*INFORMATION SUPPLIED:*
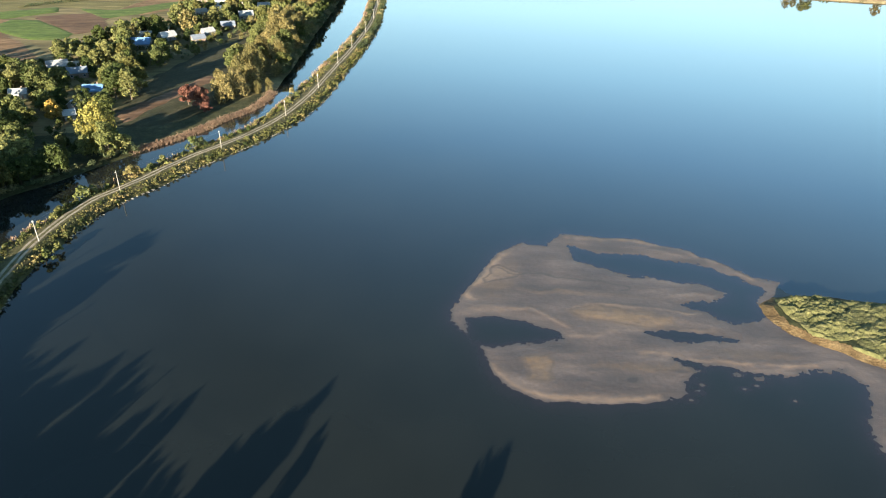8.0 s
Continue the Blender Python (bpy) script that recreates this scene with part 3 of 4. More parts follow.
# ---- trees ----
def foliage(seed, lobes, count, size, droop=0.0):
    """A crown of many small leaf sprays on the shells of lobes (x, y, z, radius, height radius)."""
    r = np.random.default_rng(seed)
    L = np.array(lobes, float)
    w = L[:, 3] ** 2
    pick = r.choice(len(L), count, p=w / w.sum())
    d = r.normal(size=(count, 3))
    d /= np.linalg.norm(d, axis=1)[:, None]
    d[:, 2] = np.where(d[:, 2] < -0.35, -d[:, 2], d[:, 2])
    rad = r.uniform(0.6, 1.08, count) ** 0.6
    p = L[pick, :3] + d * rad[:, None] * L[pick][:, [3, 3, 4]]
    p[:, 2] -= droop * r.uniform(0, 1, count) * np.hypot(d[:, 0], d[:, 1])
    n = d + r.normal(size=(count, 3)) * 0.55 + np.array([0, 0, 0.25])
    n /= np.linalg.norm(n, axis=1)[:, None]
    a = np.cross(n, r.normal(size=(count, 3)))
    a /= np.linalg.norm(a, axis=1)[:, None]
    b = np.cross(n, a)
    s = size * r.uniform(0.55, 1.45, count)[:, None]
    k = r.uniform(0.5, 0.9, count)[:, None]
    v = np.stack([p - a * s, p - b * s * k + n * s * 0.12, p + a * s, p + b * s * k - n * s * 0.12], 1).reshape(-1, 3)
    return v, np.arange(count * 4).reshape(-1, 4)


def limb(bm, a, b, ra, rb, sides=7):
    a, b = Vector(a), Vector(b)
    q = (b - a).to_track_quat("Z", "Y").to_matrix()
    rings = []
    for c, rr in ((a, ra), (a.lerp(b, 0.5) + q @ Vector((ra * 0.5, 0, 0)), (ra + rb) / 2), (b, rb)):
        rings.append([bm.verts.new(c + q @ Vector((rr * math.cos(6.2832 * i / sides), rr * math.sin(6.2832 * i / sides), 0))) for i in range(sides)])
    for lo, hi in zip(rings, rings[1:]):
        for i in range(sides):
            bm.faces.new((lo[i], lo[(i + 1) % sides], hi[(i + 1) % sides], hi[i]))
    bm.faces.new(rings[-1])


def tree(name, seed, h, r, leaf, count, size, label, shape="round", category="tree"):
    """A tree of height h and crown radius r: trunk with limbs, crown of leaf sprays. Stands at the origin."""
    rnd = random.Random(seed)
    low = {"round": 0.2, "willow": 0.12, "column": 0.1, "bush": 0.0}[shape]
    lobes, tips = [], []
    n = {"round": 24, "willow": 24, "column": 18, "bush": 6}[shape]
    for i in range(n):
        k = (i + 0.5) / n
        z = h * (low + (0.95 - low) * k)
        side = {"round": math.sin(math.pi * (0.18 + 0.72 * k)), "willow": math.sin(math.pi * (0.25 + 0.65 * k)), "column": 0.85 * math.sin(math.pi * (0.22 + 0.62 * k)), "bush": math.cos(k * 1.3)}[shape]
        ang, out_ = 2.4 * i + rnd.uniform(-0.6, 0.6), r * side * rnd.uniform(0.35, 0.86)
        lr = r * (rnd.uniform(0.26, 0.46) if shape == "bush" else rnd.uniform(0.18, 0.37)) * (0.6 + 0.4 * side)
        lobes.append((out_ * math.cos(ang), out_ * math.sin(ang), z - lr * 0.4, lr, lr * (1.5 if shape in ("willow", "column") else 0.95)))
    for i in range(2):
        lobes.append((rnd.uniform(-0.15, 0.15) * r, rnd.uniform(-0.15, 0.15) * r, h * (0.45 + 0.3 * i), r * 0.42, h * 0.2))
    v, f = foliage(seed, lobes, count, size, 0.1 * h if shape == "willow" else 0.0)
    v[:, 2] = np.maximum(v[:, 2], 0.05)
    if shape == "bush":
        ob = new(name, mesh_of(name, v, f, M[leaf]))
        return tagged(ob, label, category)
    ob = new(name)
    bm = bmesh.new()
    limb(bm, (0, 0, -0.4), (0.1, 0.05, h * 0.42), h * 0.026 + 0.05, h * 0.016)
    limb(bm, (0.1, 0.05, h * 0.40), (0, 0.1, h * 0.8), h * 0.016, 0.04)
    for x, y, z, lr, _ in lobes[2:10]:
        limb(bm, (0.1, 0.05, min(h * 0.5, max(h * 0.18, z * 0.6))), (x * 0.8, y * 0.8, z), h * 0.009, 0.03, 5)
    part("trunk", bm, M["bark"], ob)
    part("crown", mesh_of("crown", v, f, M[leaf]), None, ob)
    return tagged(ob, label, category)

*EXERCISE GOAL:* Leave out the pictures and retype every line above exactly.

*WRITTEN RESPONSE:*
8.0 s
Continue the Blender Python (bpy) script that recreates this scene with part 3 of 4. More parts follow.
# ---- trees ----
def foliage(seed, lobes, count, size, droop=0.0):
    """A crown of many small leaf sprays on the shells of lobes (x, y, z, radius, height radius)."""
    r = np.random.default_rng(seed)
    L = np.array(lobes, float)
    w = L[:, 3] ** 2
    pick = r.choice(len(L), count, p=w / w.sum())
    d = r.normal(size=(count, 3))
    d /= np.linalg.norm(d, axis=1)[:, None]
    d[:, 2] = np.where(d[:, 2] < -0.35, -d[:, 2], d[:, 2])
    rad = r.uniform(0.6, 1.08, count) ** 0.6
    p = L[pick, :3] + d * rad[:, None] * L[pick][:, [3, 3, 4]]
    p[:, 2] -= droop * r.uniform(0, 1, count) * np.hypot(d[:, 0], d[:, 1])
    n = d + r.normal(size=(count, 3)) * 0.55 + np.array([0, 0, 0.25])
    n /= np.linalg.norm(n, axis=1)[:, None]
    a = np.cross(n, r.normal(size=(count, 3)))
    a /= np.linalg.norm(a, axis=1)[:, None]
    b = np.cross(n, a)
    s = size * r.uniform(0.55, 1.45, count)[:, None]
    k = r.uniform(0.5, 0.9, count)[:, None]
    v = np.stack([p - a * s, p - b * s * k + n * s * 0.12, p + a * s, p + b * s * k - n * s * 0.12], 1).reshape(-1, 3)
    return v, np.arange(count * 4).reshape(-1, 4)


def limb(bm, a, b, ra, rb, sides=7):
    a, b = Vector(a), Vector(b)
    q = (b - a).to_track_quat("Z", "Y").to_matrix()
    rings = []
    for c, rr in ((a, ra), (a.lerp(b, 0.5) + q @ Vector((ra * 0.5, 0, 0)), (ra + rb) / 2), (b, rb)):
        rings.append([bm.verts.new(c + q @ Vector((rr * math.cos(6.2832 * i / sides), rr * math.sin(6.2832 * i / sides), 0))) for i in range(sides)])
    for lo, hi in zip(rings, rings[1:]):
        for i in range(sides):
            bm.faces.new((lo[i], lo[(i + 1) % sides], hi[(i + 1) % sides], hi[i]))
    bm.faces.new(rings[-1])


def tree(name, seed, h, r, leaf, count, size, label, shape="round", category="tree"):
    """A tree of height h and crown radius r: trunk with limbs, crown of leaf sprays. Stands at the origin."""
    rnd = random.Random(seed)
    low = {"round": 0.2, "willow": 0.12, "column": 0.1, "bush": 0.0}[shape]
    lobes, tips = [], []
    n = {"round": 24, "willow": 24, "column": 18, "bush": 6}[shape]
    for i in range(n):
        k = (i + 0.5) / n
        z = h * (low + (0.95 - low) * k)
        side = {"round": math.sin(math.pi * (0.18 + 0.72 * k)), "willow": math.sin(math.pi * (0.25 + 0.65 * k)), "column": 0.85 * math.sin(math.pi * (0.22 + 0.62 * k)), "bush": math.cos(k * 1.3)}[shape]
        ang, out_ = 2.4 * i + rnd.uniform(-0.6, 0.6), r * side * rnd.uniform(0.35, 0.86)
        lr = r * (rnd.uniform(0.26, 0.46) if shape == "bush" else rnd.uniform(0.18, 0.37)) * (0.6 + 0.4 * side)
        lobes.append((out_ * math.cos(ang), out_ * math.sin(ang), z - lr * 0.4, lr, lr * (1.5 if shape in ("willow", "column") else 0.95)))
    for i in range(2):
        lobes.append((rnd.uniform(-0.15, 0.15) * r, rnd.uniform(-0.15, 0.15) * r, h * (0.45 + 0.3 * i), r * 0.42, h * 0.2))
    v, f = foliage(seed, lobes, count, size, 0.1 * h if shape == "willow" else 0.0)
    v[:, 2] = np.maximum(v[:, 2], 0.05)
    if shape == "bush":
        ob = new(name, mesh_of(name, v, f, M[leaf]))
        return tagged(ob, label, category)
    ob = new(name)
    bm = bmesh.new()
    limb(bm, (0, 0, -0.4), (0.1, 0.05, h * 0.42), h * 0.026 + 0.05, h * 0.016)
    limb(bm, (0.1, 0.05, h * 0.40), (0, 0.1, h * 0.8), h * 0.016, 0.04)
    for x, y, z, lr, _ in lobes[2:10]:
        limb(bm, (0.1, 0.05, min(h * 0.5, max(h * 0.18, z * 0.6))), (x * 0.8, y * 0.8, z), h * 0.009, 0.03, 5)
    part("trunk", bm, M["bark"], ob)
    part("crown", mesh_of("crown", v, f, M[leaf]), None, ob)
    return tagged(ob, label, category)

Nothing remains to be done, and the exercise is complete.